Error: While executing Ansible you see: Shared connection to <IP> closed

Problem:

  • This seems to be an issue of how Ansible calls SSH. Have seen it happen on a few systems - even with using vanilla Ansible via CLI.

    The issue is that a mux process has not terminated gracefully.

    Search for the process: ps -aux | grep mux and kill it kill -9 <PID> (the PID is the number in the second column)


SAML Issues

To get more information - you can enable its logging by adding this block to the config file:

...

SAML:
    LOGGING:
        version: 1
        formatters:
            simple:
              format: '[%(asctime)s] [%(levelname)s] [%(name)s.%(funcName)s] %(message)s'
        handlers:
            stdout:
                class: 'logging.StreamHandler'
                stream: 'ext://sys.stdout'
                level: 'DEBUG'
                formatter: 'simple'
        loggers:
            saml2:
                level: 'DEBUG'
        root:
            level: 'DEBUG'
            handlers: ['stdout']

Note: The SAML config-file is only reloaded on restart.

Common errors you might encounter:

  • CSRF validation failed - the ACS url may not be configured correctly

  • If you see a page with an error-code - you can look-up their references here

    Per example:

    • 1107 means you supplied an invalid SAML configuration or the xmlsec package is not installed

    • 1110 means you might need to check your IDPs metadata and modify the NAME_ID_FORMAT setting

    • 1113 and 1114 mean you have not or mis-configured your attribute mappings

Note: SAML testing has been done using the mocksaml.com service

Edge-Case Issues


Connection in use

Error: While starting AW you see: Connection in use: ('127.0.0.1', 8000)

Problem

  • Make sure no other process is binding to port 8000: netstat -tulpn | grep 8000

    If that is the case - you can set the AW_PORT env-var to change the port to be used.

  • The app failed last time. There is still an old process running. If this happens repeatedly - open an issue!

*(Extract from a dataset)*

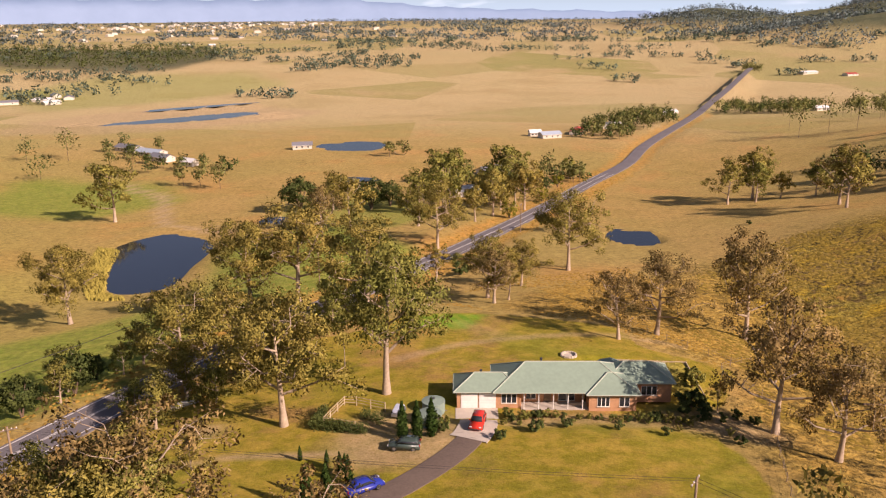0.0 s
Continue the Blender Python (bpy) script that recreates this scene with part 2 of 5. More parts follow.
HILLS = [(x, y, 32, NEAR_HILLS[i * 6 + j]) for i, x in enumerate(range(-80, 161, 40)) for j, y in enumerate(range(45, 246, 40))]
HILLS += [(x, y, 120, MID_HILLS[i * 4 + j]) for i, x in enumerate(range(-260, 301, 140)) for j, y in enumerate(range(-60, 361, 140))]
HILLS += [(x, y, 420, FAR_HILLS[i * 5 + j]) for i, x in enumerate(range(-900, 901, 450)) for j, y in enumerate(range(-900, 901, 450))]
# the lower flats to the south and the wooded western ridge
HILLS += [(150, -430, 200, -11), (195, -170, 80, -6.5), (-380, -370, 190, -16), (-331, 113, 70, 6), (-92, 207, 22, -2.5), (142, -108, 42, -5.5), (445, 435, 60, 20), (405, 335, 80, 10), (195, 272, 25, 3), (-16, 147, 14, 1.6), (-797, -456, 74, 15.6)]
# wooded ranges in the distance: x, y, two radii, turn, height
RANGES = [(1250, 1900, 620, 260, 25, 95), (1900, 1500, 700, 330, 30, 75), (2300, 700, 600, 380, 60, 45), (770, 2690, 300, 260, 10, 52), (1560, 2860, 420, 280, 20, 108), (2100, -400, 700, 400, 80, 45)]

ROAD = [(-900, -840), (-652, -545), (-536, -404), (-426, -275), (-351, -184), (-300, -126), (-252, -76), (-196, -31), (-150, -2), (-118, 6), (-98, 18), (-84, 36), (-70, 64), (-58, 91), (-49, 113), (-40.5, 134), (-24, 172.5), (-8, 210), (11, 256), (40, 326), (63, 382), (94, 446), (117, 508), (150, 582), (200, 690), (247, 800), (405, 1165), (422, 1204)]
DRIVE_WAY = [(-58, 84), (-46, 79), (-34, 74.5), (-21, 71), (-8, 67), (4, 60), (14, 53.6), (28, 47.6), (41, 42.2), (54, 38), (68, 36.5), (90, 36), (108, 46), (120, 62), (130, 76), (145, 92)]
HOUSE_DRIVE = [(-13, 70), (-10.5, 74), (-6.5, 78), (-2.5, 83), (0.8, 88), (2.6, 91.6), (3.3, 93.4)]
PONDS = [(-94, 245, 17, 36.5, 12, -21.6), (57, 250, 9, 13, 10, -16.8), (-67, 298, 9, 7, 0, -22.8), (-64, 508, 24, 20, 0, -27.6), (-48, 387, 10, 6, 0, -24.6), (-240, 700, 90, 17, 38, -34.0), (-262, 820, 60, 9, 40, -36.5), (160, -125, 46, 15, -42, -5.2), (-150, 150, 14, 7, 20, -15.6)]


def smooth_line(points, step):
    """A soft curve through the corners, in even steps."""
    p = np.array(points, float)
    p = np.vstack([2 * p[0] - p[1], p, 2 * p[-1] - p[-2]])
    out = []
    for k in range(1, len(p) - 2):
        n = max(2, int(np.linalg.norm(p[k + 1] - p[k]) / step))
        for s in np.arange(n) / n:
            out.append(0.5 * (2 * p[k] + (p[k + 1] - p[k - 1]) * s + (2 * p[k - 1] - 5 * p[k] + 4 * p[k + 1] - p[k + 2]) * s**2 + (3 * p[k] - p[k - 1] - 3 * p[k + 1] + p[k + 2]) * s**3))
    out.append(p[-2])
    return np.array(out)


def base_height(x, y):
    x, y = np.asarray(x, float), np.asarray(y, float)
    z = np.full(np.broadcast(x, y).shape, -13.4)
    for hx, hy, r, a in HILLS:
        z = z + a * np.exp(-((x - hx) ** 2 + (y - hy) ** 2) / (2 * r * r))
    for hx, hy, ra, rb, turn, a in RANGES:
        c, s = math.cos(radians(turn)), math.sin(radians(turn))
        u, v = ((x - hx) * c + (y - hy) * s) / ra, (-(x - hx) * s + (y - hy) * c) / rb
        z = z + a * np.exp(-(u * u + v * v) / 0.9) * (1 + 0.25 * np.sin(u * 5 + v * 3))
    far = np.hypot(x - 20, y - 115)
    return z + 34 * np.clip((far - 1300) / 3300, 0, 1) ** 1.3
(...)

    You can find and kill it:

    # find it
    pgrep -f ansibleguy-webui
    netstat -tulpn | grep 8000
    ps -aux | grep ansibleguy-webui | grep -v grep
    
    # kill it
    pkill -f ansibleguy-webui
    kill -9 <PID>
    

Database is locked

Error: The Web interface shows a plain Error 500 and the console shows django.db.utils.OperationalError: database is locked

Problem:

  • I’ve encountered this issue a few times. It occurs because the SQLite database is locked by a write-operation.

    Restarting the application is the easiest way of working around it.

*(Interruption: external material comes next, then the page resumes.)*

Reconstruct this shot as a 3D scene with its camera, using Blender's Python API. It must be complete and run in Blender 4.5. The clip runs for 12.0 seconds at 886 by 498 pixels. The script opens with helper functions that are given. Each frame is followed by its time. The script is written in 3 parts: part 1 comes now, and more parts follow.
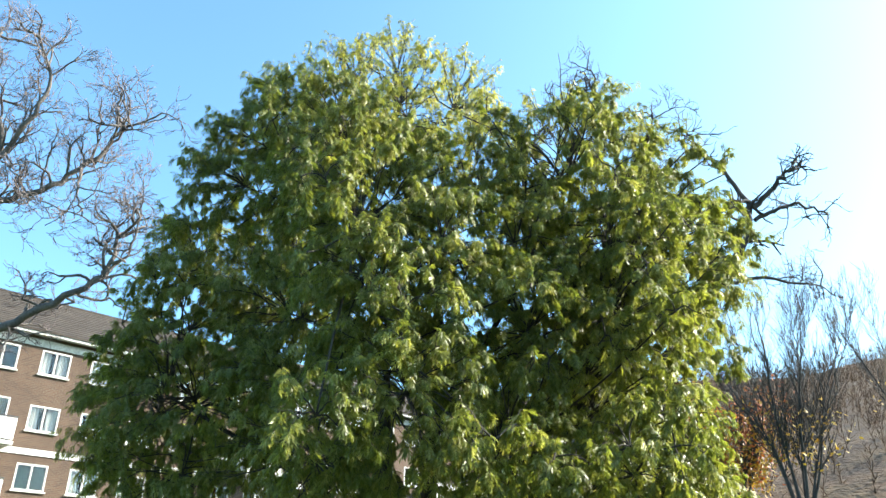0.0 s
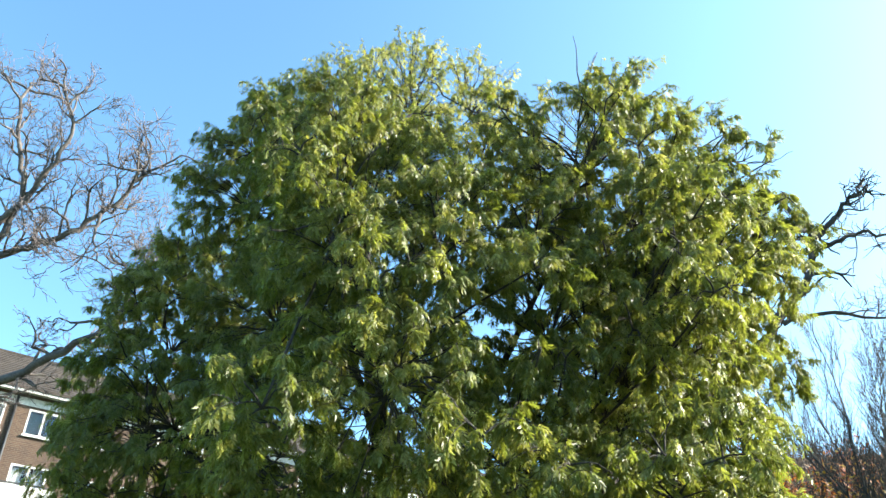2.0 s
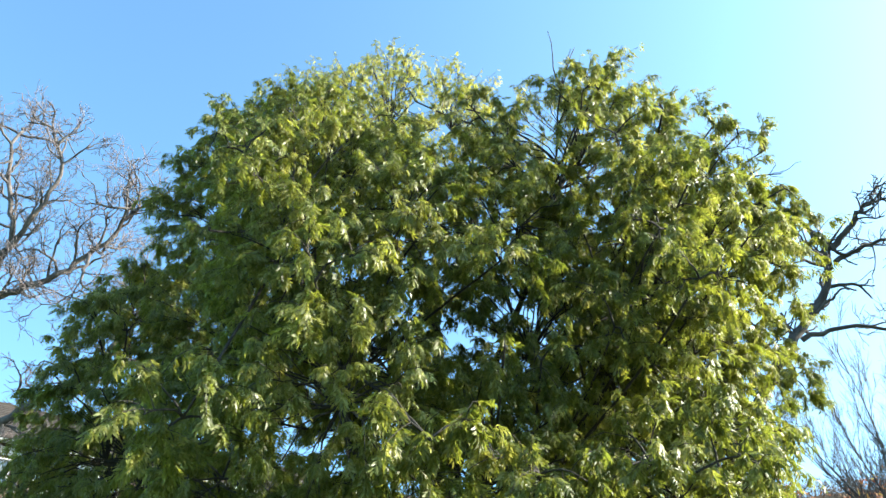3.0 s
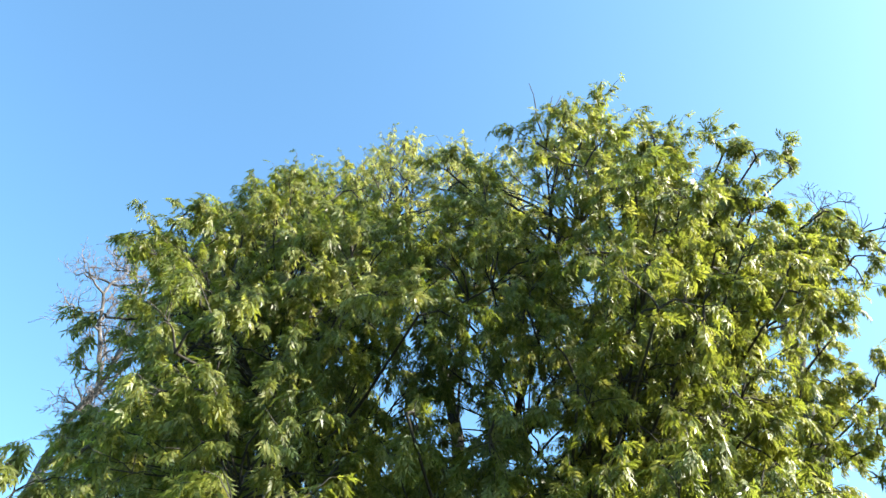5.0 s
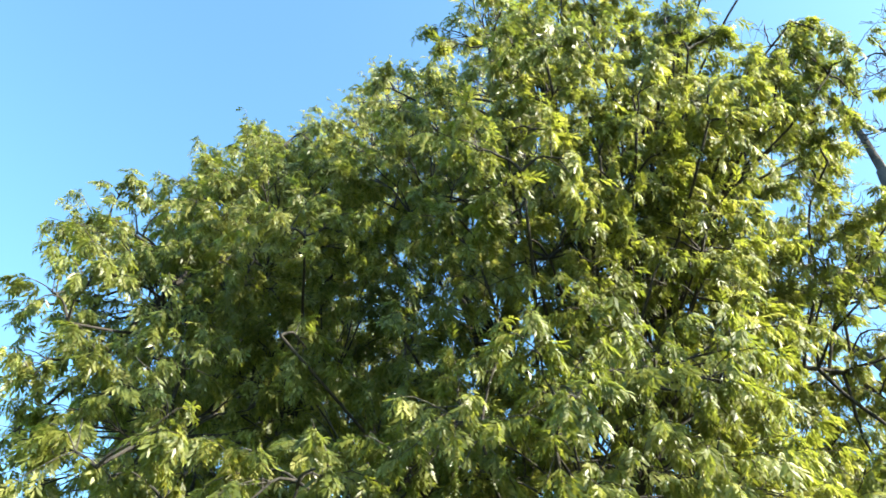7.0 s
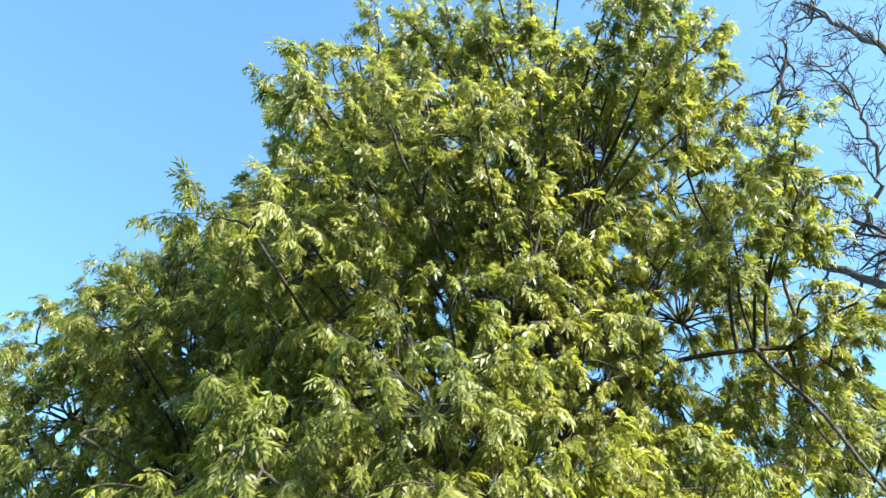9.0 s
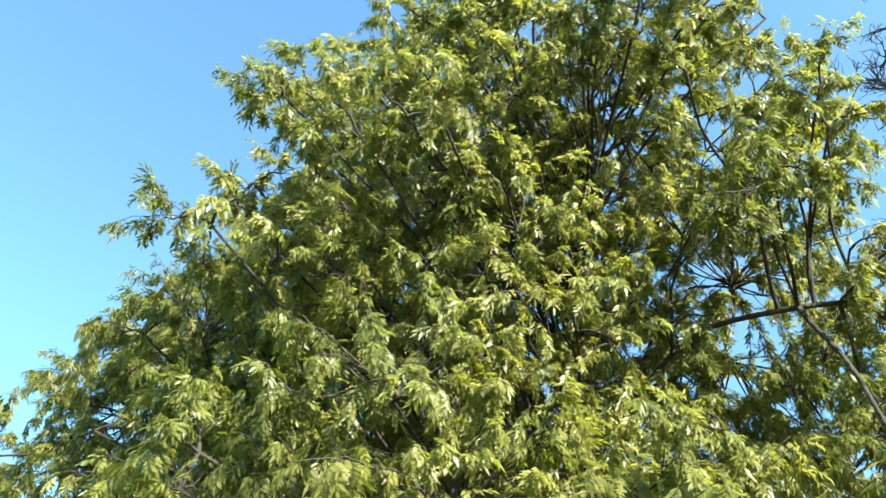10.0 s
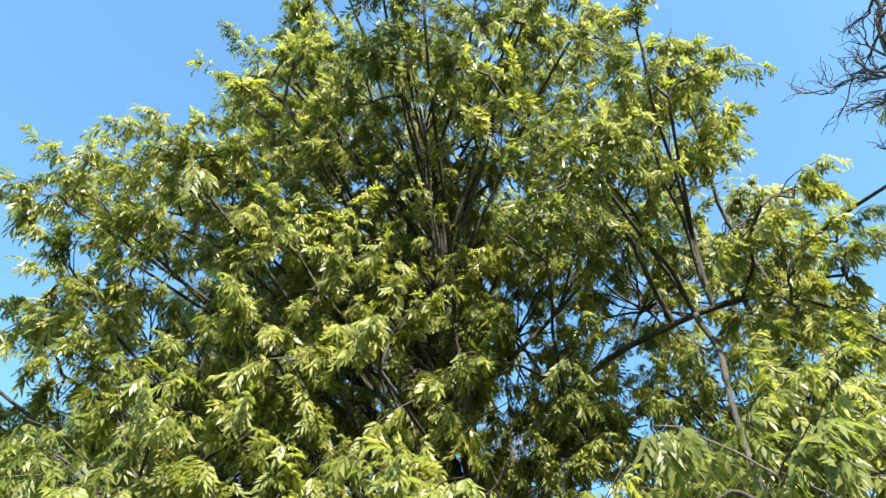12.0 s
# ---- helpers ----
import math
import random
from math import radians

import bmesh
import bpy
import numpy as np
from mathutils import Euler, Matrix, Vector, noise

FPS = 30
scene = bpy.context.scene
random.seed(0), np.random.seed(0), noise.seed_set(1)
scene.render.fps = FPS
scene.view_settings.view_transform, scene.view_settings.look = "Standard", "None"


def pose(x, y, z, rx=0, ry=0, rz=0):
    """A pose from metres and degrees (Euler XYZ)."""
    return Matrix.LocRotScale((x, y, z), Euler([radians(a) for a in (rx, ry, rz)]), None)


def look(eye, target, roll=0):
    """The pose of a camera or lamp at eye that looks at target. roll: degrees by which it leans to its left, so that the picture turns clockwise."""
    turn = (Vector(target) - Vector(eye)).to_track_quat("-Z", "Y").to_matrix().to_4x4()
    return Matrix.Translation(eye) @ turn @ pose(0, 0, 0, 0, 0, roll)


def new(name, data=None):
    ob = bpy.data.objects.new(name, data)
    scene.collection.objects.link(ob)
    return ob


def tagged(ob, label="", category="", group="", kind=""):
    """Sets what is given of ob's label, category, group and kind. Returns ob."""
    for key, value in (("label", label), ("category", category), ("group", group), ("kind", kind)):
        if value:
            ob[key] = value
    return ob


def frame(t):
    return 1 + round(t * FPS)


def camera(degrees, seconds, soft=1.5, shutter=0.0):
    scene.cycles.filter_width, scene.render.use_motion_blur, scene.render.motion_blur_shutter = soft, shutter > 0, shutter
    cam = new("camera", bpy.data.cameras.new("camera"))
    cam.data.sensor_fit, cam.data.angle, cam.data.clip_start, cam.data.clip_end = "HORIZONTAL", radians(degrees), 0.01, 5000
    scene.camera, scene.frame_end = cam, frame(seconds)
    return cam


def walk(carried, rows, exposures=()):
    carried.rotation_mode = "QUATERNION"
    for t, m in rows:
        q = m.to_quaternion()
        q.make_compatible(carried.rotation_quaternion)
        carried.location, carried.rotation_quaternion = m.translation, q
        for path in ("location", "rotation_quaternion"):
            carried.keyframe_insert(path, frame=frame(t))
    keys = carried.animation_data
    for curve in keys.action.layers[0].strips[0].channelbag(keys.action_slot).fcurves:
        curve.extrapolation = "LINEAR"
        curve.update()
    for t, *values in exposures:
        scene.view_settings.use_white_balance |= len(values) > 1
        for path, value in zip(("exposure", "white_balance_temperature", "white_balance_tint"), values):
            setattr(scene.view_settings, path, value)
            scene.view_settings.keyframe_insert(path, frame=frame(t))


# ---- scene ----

    If it occurs more often - please open an issue!

  • If you are running many jobs - you could try to keep a minute between their scheduled executions.


Too Many Log Files exist

Error: Job logs are currently not cleaned automatically. You may want to clean them manually periodically.

Resolution:

  • You can easily remove all log-files older than N days with this command:

MAX_LOG_AGE=7  # days
cd ~/.local/share/ansible-webui/
find -type f -mtime +${MAX_LOG_AGE} -name "*.log" -delete

Database Migration Issues

Note: This is a general guide on how to handle Django migration issues. It could also be helpful if you are running another Django app.

Error: After a version upgrade you see django.db.utils.OperationalError: no such column or even django.db.utils.OperationalError: no such table

Problem:

  • It seems the database schema was not upgraded. This is normally done automatically at application startup.

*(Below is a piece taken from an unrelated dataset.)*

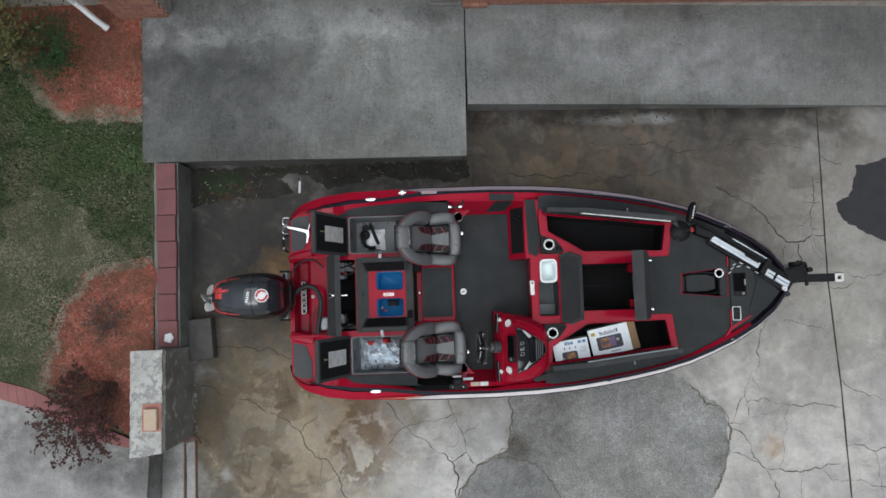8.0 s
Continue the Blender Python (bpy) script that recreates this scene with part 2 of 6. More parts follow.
def curve(points, n=24):
    """Points along a smooth line through the given ones."""
    p = [Vector(q) for q in points]
    p = [2 * p[0] - p[1], *p, 2 * p[-1] - p[-2]]
    out = []
    spans = len(p) - 3
    for i in range(spans):
        m = max(2, n // spans)
        for j in range(m):
            t = j / m
            a, b, c, d = p[i:i + 4]
            out.append(0.5 * ((2 * b) + (c - a) * t + (2 * a - 5 * b + 4 * c - d) * t * t + (3 * b - a - 3 * c + d) * t ** 3))
    out.append(p[-2])
    return out


def lathe(profile, n=24, m=None):
    """A turned body round z from pairs of radius and height."""
    bm = loft([[(r * math.cos(2 * math.pi * i / n), r * math.sin(2 * math.pi * i / n), z) for i in range(n)] for r, z in profile])
    if m is not None:
        bm.transform(m)
    return bm


def ring_of(x, y, z, r_out, r_in, h, n=28):
    return lathe([(r_in, 0), (r_in, h), ((r_in + r_out) / 2, h + 0.004), (r_out, h), (r_out, 0), (r_in, 0)], n, pose(x, y, z))


def pillow(sx, sy, sz, r=0.05, m=None, puff=0.0):
    """A padded block with rounded edges, centred."""
    bm = box(-sx / 2, sx / 2, -sy / 2, sy / 2, -sz / 2, sz / 2)
    bmesh.ops.subdivide_edges(bm, edges=bm.edges[:], cuts=5, use_grid_fill=True)
    for v in bm.verts:
        for i, s in enumerate((sx, sy, sz)):
            v.co[i] = v.co[i] / (s / 2)
        c = v.co.copy()
        core = Vector([max(-1, min(1, c[i])) * max(0.0, (s / 2 - r)) for i, s in enumerate((sx, sy, sz))])
        full = Vector([c[i] * s / 2 for i, s in enumerate((sx, sy, sz))])
        d = full - core
        v.co = core + (d.normalized() * r if d.length > 1e-6 else d)
        if puff:
            v.co.z += puff * (1 - c.x ** 2) * (1 - c.y ** 2) * (1 if c.z > 0 else -1)
    if m is not None:
        bm.transform(m)
    return bm


def bead(outline, z, r, n=6):
    """A rounded lip that runs round an outline; z may be a function of x and y."""
    pts = []
    for i, (x, y) in enumerate(outline):
        xb, yb = outline[(i + 1) % len(outline)]
        m = max(1, int(math.hypot(xb - x, yb - y) / 0.25))
        pts += [(x + (xb - x) * j / m, y + (yb - y) * j / m) for j in range(m)]
    pts = [Vector((x, y, z(x, y) if callable(z) else z)) for x, y in pts]
    rings = []
    for i, p in enumerate(pts):
        d = pts[(i + 1) % len(pts)] - pts[i - 1]
        s = Vector((-d.y, d.x, 0)).normalized()
        rings.append([p + s * r * math.cos(2 * math.pi * k / n) + Vector((0, 0, r * math.sin(2 * math.pi * k / n))) for k in range(n)])
    return loft(rings + rings[:1], caps=False)


def frame_of(origin, along, normal):
    """A pose with x along a line and z along a normal."""
    x = Vector(along).normalized()
    z = (Vector(normal) - x * x.dot(Vector(normal))).normalized()
    y = z.cross(x)
    return Matrix.Translation(origin) @ Matrix((x, y, z)).transposed().to_4x4()


def between(table, x):
    return float(np.interp(x, [a for a, _ in table], [b for _, b in table]))


# ---- the ground and what bounds it ----
def crackline(points, width, z, seed, jitter=0.03):
    """A jagged ribbon along a line: each stretch is halved and thrown aside again and again."""
    rng = random.Random(seed)
    pts = [Vector(p) for p in points]
    throw = 0.16
    while max((b - a).length for a, b in zip(pts, pts[1:])) > 0.022:
        out = [pts[0]]
        for a, b in zip(pts, pts[1:]):
            d = b - a
            if d.length > 0.022:
                k = rng.uniform(0.35, 0.65)
                out.append(a + d * k + Vector((-d.y, d.x)) * rng.uniform(-throw, throw) * min(1.0, jitter / 0.03))
            out.append(b)
        pts = out
    bm = bmesh.new()
    prev = None
    wide = rng.uniform(0.6, 1.0)
    for i, p in enumerate(pts):
        d = (pts[min(i + 1, len(pts) - 1)] - pts[max(i - 1, 0)]).normalized()
        wide = min(1.0, max(0.22, wide + rng.uniform(-0.22, 0.22)))
        w = width * wide * min(1.0, 0.25 + 0.15 * min(i, len(pts) - 1 - i)) / 2
        cur = (bm.verts.new((p.x - d.y * w, p.y + d.x * w, z)), bm.verts.new((p.x + d.y * w, p.y - d.x * w, z)))
        if prev:
            bm.faces.new((prev[0], prev[1], cur[1], cur[0]))
        prev = cur
    return bm


def wobbly(points, amount, step, seed):
    """The outline broken up into short, uneven steps."""
    rng, out = random.Random(seed), []
    for i, (x, y) in enumerate(points):
        xb, yb = points[(i + 1) % len(points)]
        n = max(1, int(math.hypot(xb - x, yb - y) / step))
        for j in range(n):
            t = j / n
            out.append((x + (xb - x) * t + rng.uniform(-amount, amount), y + (yb - y) * t + rng.uniform(-amount, amount)))
    return out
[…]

  • You can try to execute the migrations manually:

    • Stop the application

    • Enter the application context & try to upgrade

      # when running as local service-user
      su <SERVICE-USER> --login --shell /bin/bash
      
      # when running in docker
      docker exec -it ansible-webui /bin/sh
      
      # set the path to your database
      export AW_DB=<PATH-TO-YOUR-DB>
      
      # upgrade DB schema
      python3 -m ansibleguy-webui.manage migrate
      

Error: While running the database schema upgrade you see django.db.utils.OperationalError: duplicate column name or django.db.utils.OperationalError: duplicate table name

Problem:

  • This should never happen if you are running a release version (AW_ENV=prod) and did not already run migrations manually.

  • Make sure you set the AW_DB env-var correctly before running the migrations.

  • You will have to find out which migrations were already applied:

    python3 -m ansibleguy-webui.manage showmigrations

    • Or check your database manually:

      sqlite3 <PATH-TO-YOUR-DB>
      SELECT name,applied FROM django_migrations WHERE app = "aw";
      
    • You can also check the current schema of the table you see mentioned in the error message

      sqlite3 <PATH-TO-YOUR-DB>
      .table
      .schema <TABLE>
      
  • Check which migrations are available: python3 -m ansibleguy-webui.cli -a migrations.list

  • With that information you should be able to determine which migrations you can fake and which ones to apply.

    # migrations that are available and already are applied to the database - can be faked (only last one)
    python3 -m ansibleguy-webui.manage migrate --fake aw 0001_v0_0_12
    
    # you should then be able to apply the un-applied migrations
    python3 -m ansibleguy-webui.manage migrate aw 0002_v0_0_13
    

Database Startup Issue

Error: While starting AW - you see the error sqlite3.DatabaseError: database disk image is malformed

Problem:

  • The service may have been force-terminated without being able to close the database connection gracefully.

    You can try to re-/move the aw.db-shm and aw.db-wal files that can be found in the same directory as your database-file.